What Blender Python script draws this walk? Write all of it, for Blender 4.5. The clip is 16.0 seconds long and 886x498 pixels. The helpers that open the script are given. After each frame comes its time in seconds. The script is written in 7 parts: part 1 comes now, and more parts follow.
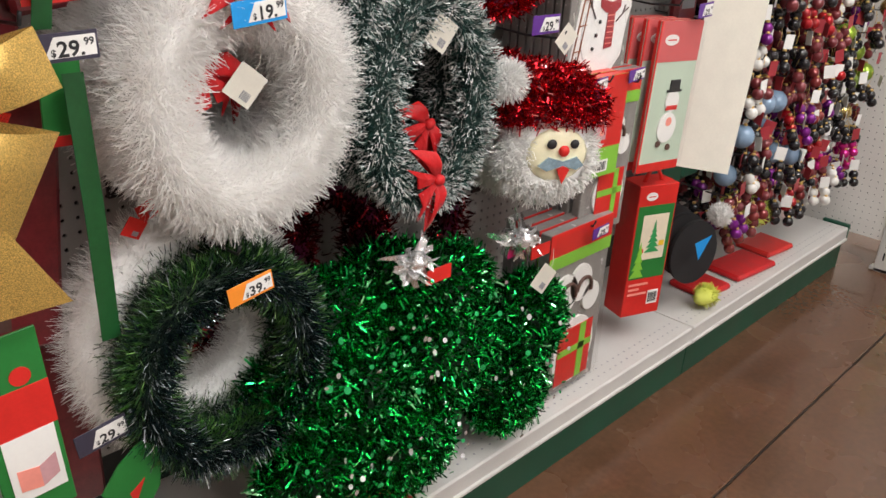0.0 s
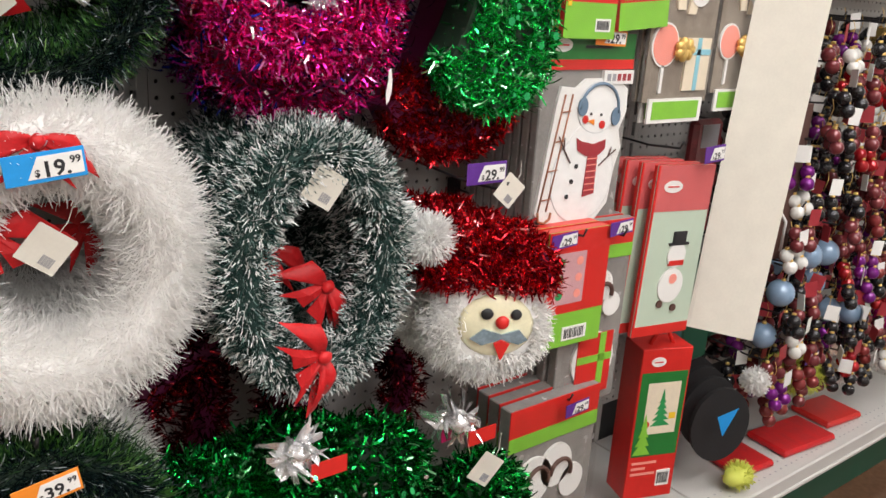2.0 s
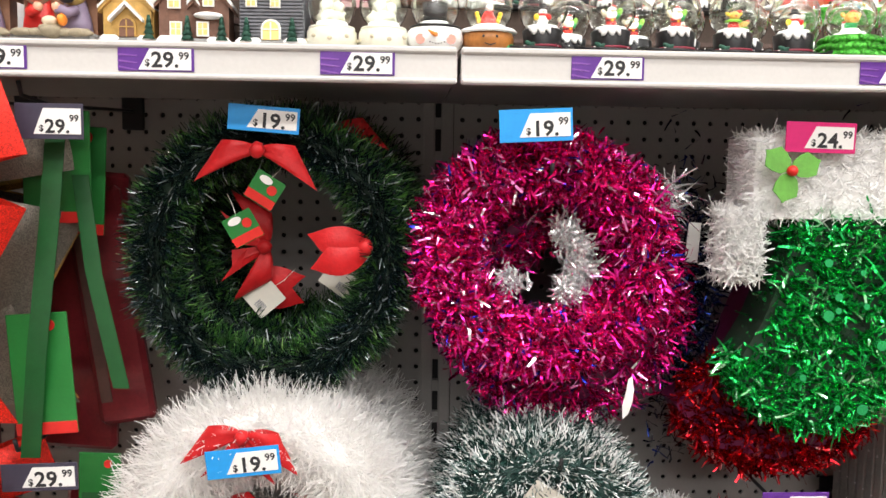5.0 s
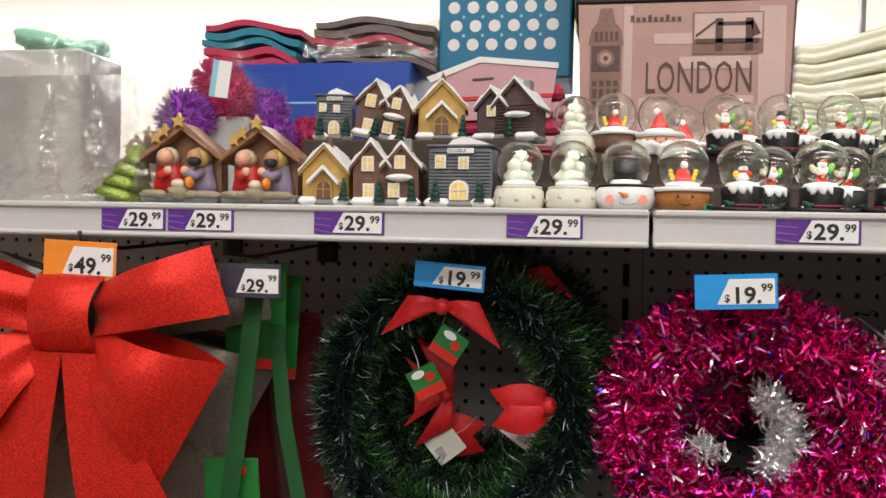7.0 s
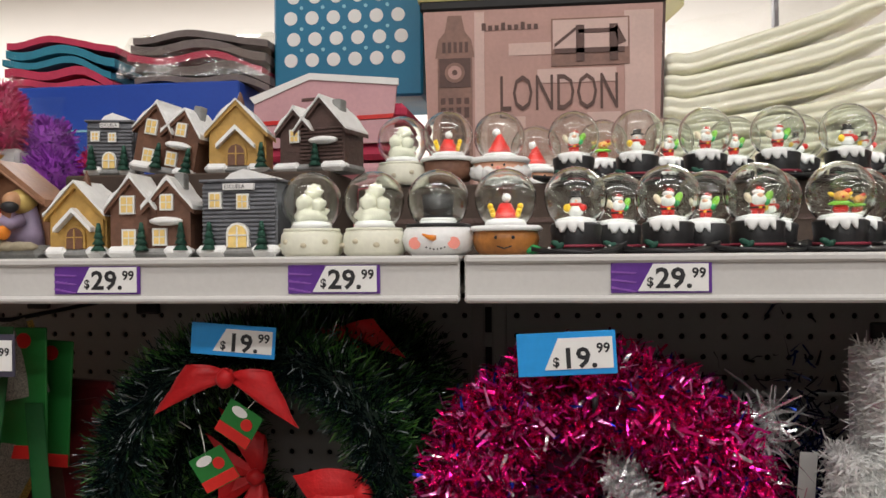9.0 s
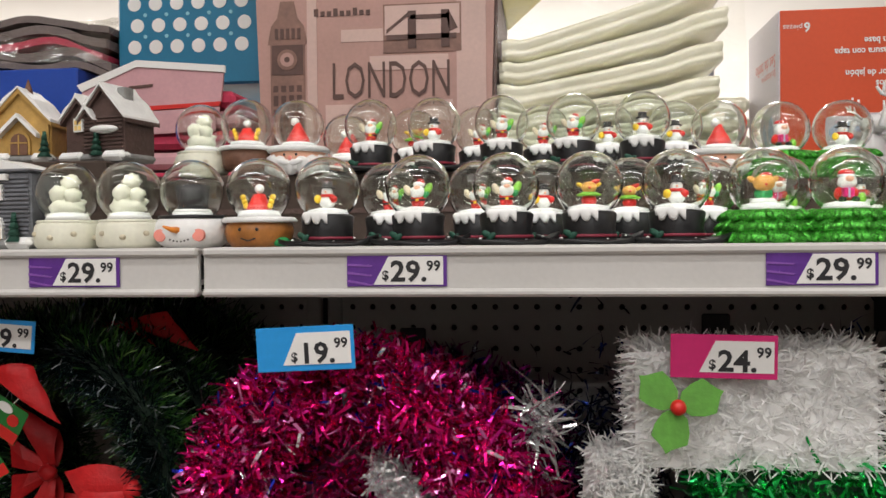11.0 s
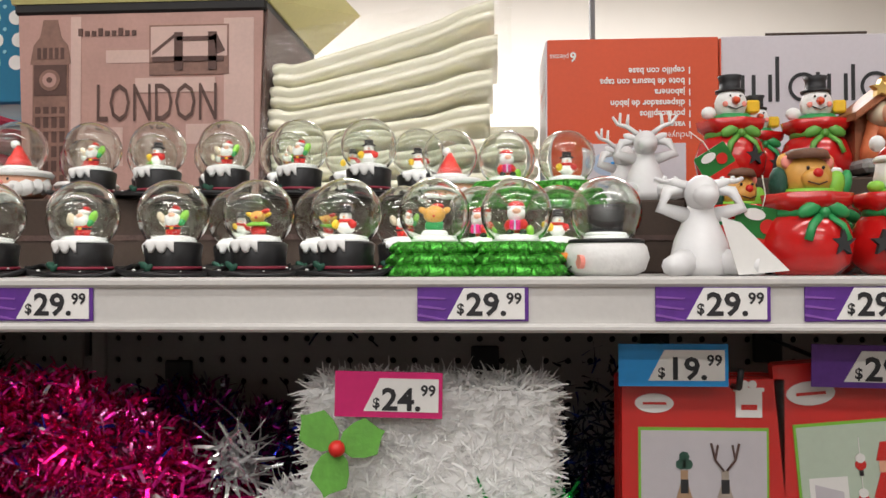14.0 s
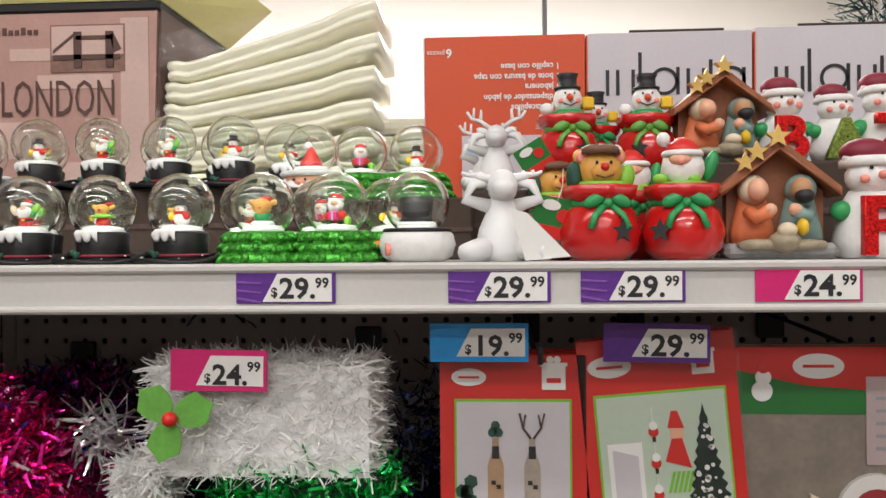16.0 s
====================
DO THIS: Write out each line of the data exactly; the images should be left out.

FULL SOLUTION:
What Blender Python script draws this walk? Write all of it, for Blender 4.5. The clip is 16.0 seconds long and 886x498 pixels. The helpers that open the script are given. After each frame comes its time in seconds. The script is written in 7 parts: part 1 comes now, and more parts follow.
0.0 s
2.0 s
5.0 s
7.0 s
9.0 s
11.0 s
14.0 s
16.0 s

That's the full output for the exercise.